Problem statement →
Write out the material exactly. Do not include the pictures.

begin Dataset section

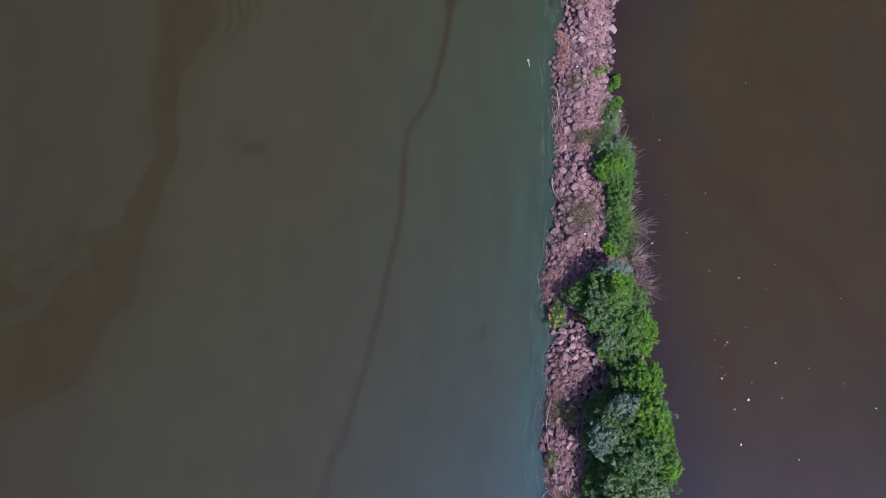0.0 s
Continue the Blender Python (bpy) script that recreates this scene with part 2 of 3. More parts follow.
def crown_points(lobes, per_m2, clump=0.105, skirt=-0.3):
    """Leaf places and the ways they face: leafy clumps with gaps between them over a few uneven lobes (x, y, z, rx, ry, rz), and a sparse inner layer."""
    out, way = [], []
    for x, y, z, rx, ry, rz in lobes:
        area = 2 * math.pi * ((rx * ry) ** 1.6 / 3 + (rx * rz) ** 1.6 / 3 + (ry * rz) ** 1.6 / 3) ** (1 / 1.6) * 1.3
        n = max(5, int(area / (3.0 * clump * clump)))
        u = rs.normal(size=(n * 3, 3))
        u /= np.linalg.norm(u, axis=1, keepdims=True)
        u = u[u[:, 2] > skirt][:n]
        n = len(u)
        a, b = u[:, 0] * 2.2 + x * 7 + 40, u[:, 1] * 2.2 + u[:, 2] * 1.7 + y * 5 + 40
        rad = (0.62 + 0.40 * vnoise(a, b, 5) + 0.22 * vnoise(a * 2.7, b * 2.7, 6)) * (1 + 0.11 * rs.normal(size=n))
        c = np.array([x, y, z]) + u * rad[:, None] * np.array([rx, ry, rz])
        size = clump * rs.uniform(0.6, 1.35, n)
        count = np.maximum(5, (per_m2 * 3.4 * size * size).astype(int))
        owner = np.repeat(np.arange(n), count)
        d = rs.normal(size=(len(owner), 3))
        d /= np.linalg.norm(d, axis=1, keepdims=True)
        d += u[owner] * 0.35 + np.array([0, 0, 0.25])
        d /= np.linalg.norm(d, axis=1, keepdims=True)
        out.append(c[owner] + d * (size[owner] * rs.uniform(0.3, 1.35, len(owner)))[:, None] * np.array([1, 1, 0.85]))
        way.append(d)
        m = max(6, int(area * per_m2 * 0.22))
        q = rs.normal(size=(m, 3))
        q /= np.linalg.norm(q, axis=1, keepdims=True)
        q = q[q[:, 2] > skirt]
        out.append(np.array([x, y, z]) + q * rs.uniform(0.45, 0.72, (len(q), 1)) * np.array([rx, ry, rz]))
        way.append(q)
    pts, way = np.concatenate(out), np.concatenate(way)
    keep = pts[:, 2] > 0.05
    return pts[keep], way[keep]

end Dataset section

Worked solution →
0.0 s
Continue the Blender Python (bpy) script that recreates this scene with part 2 of 3. More parts follow.
def crown_points(lobes, per_m2, clump=0.105, skirt=-0.3):
    """Leaf places and the ways they face: leafy clumps with gaps between them over a few uneven lobes (x, y, z, rx, ry, rz), and a sparse inner layer."""
    out, way = [], []
    for x, y, z, rx, ry, rz in lobes:
        area = 2 * math.pi * ((rx * ry) ** 1.6 / 3 + (rx * rz) ** 1.6 / 3 + (ry * rz) ** 1.6 / 3) ** (1 / 1.6) * 1.3
        n = max(5, int(area / (3.0 * clump * clump)))
        u = rs.normal(size=(n * 3, 3))
        u /= np.linalg.norm(u, axis=1, keepdims=True)
        u = u[u[:, 2] > skirt][:n]
        n = len(u)
        a, b = u[:, 0] * 2.2 + x * 7 + 40, u[:, 1] * 2.2 + u[:, 2] * 1.7 + y * 5 + 40
        rad = (0.62 + 0.40 * vnoise(a, b, 5) + 0.22 * vnoise(a * 2.7, b * 2.7, 6)) * (1 + 0.11 * rs.normal(size=n))
        c = np.array([x, y, z]) + u * rad[:, None] * np.array([rx, ry, rz])
        size = clump * rs.uniform(0.6, 1.35, n)
        count = np.maximum(5, (per_m2 * 3.4 * size * size).astype(int))
        owner = np.repeat(np.arange(n), count)
        d = rs.normal(size=(len(owner), 3))
        d /= np.linalg.norm(d, axis=1, keepdims=True)
        d += u[owner] * 0.35 + np.array([0, 0, 0.25])
        d /= np.linalg.norm(d, axis=1, keepdims=True)
        out.append(c[owner] + d * (size[owner] * rs.uniform(0.3, 1.35, len(owner)))[:, None] * np.array([1, 1, 0.85]))
        way.append(d)
        m = max(6, int(area * per_m2 * 0.22))
        q = rs.normal(size=(m, 3))
        q /= np.linalg.norm(q, axis=1, keepdims=True)
        q = q[q[:, 2] > skirt]
        out.append(np.array([x, y, z]) + q * rs.uniform(0.45, 0.72, (len(q), 1)) * np.array([rx, ry, rz]))
        way.append(q)
    pts, way = np.concatenate(out), np.concatenate(way)
    keep = pts[:, 2] > 0.05
    return pts[keep], way[keep]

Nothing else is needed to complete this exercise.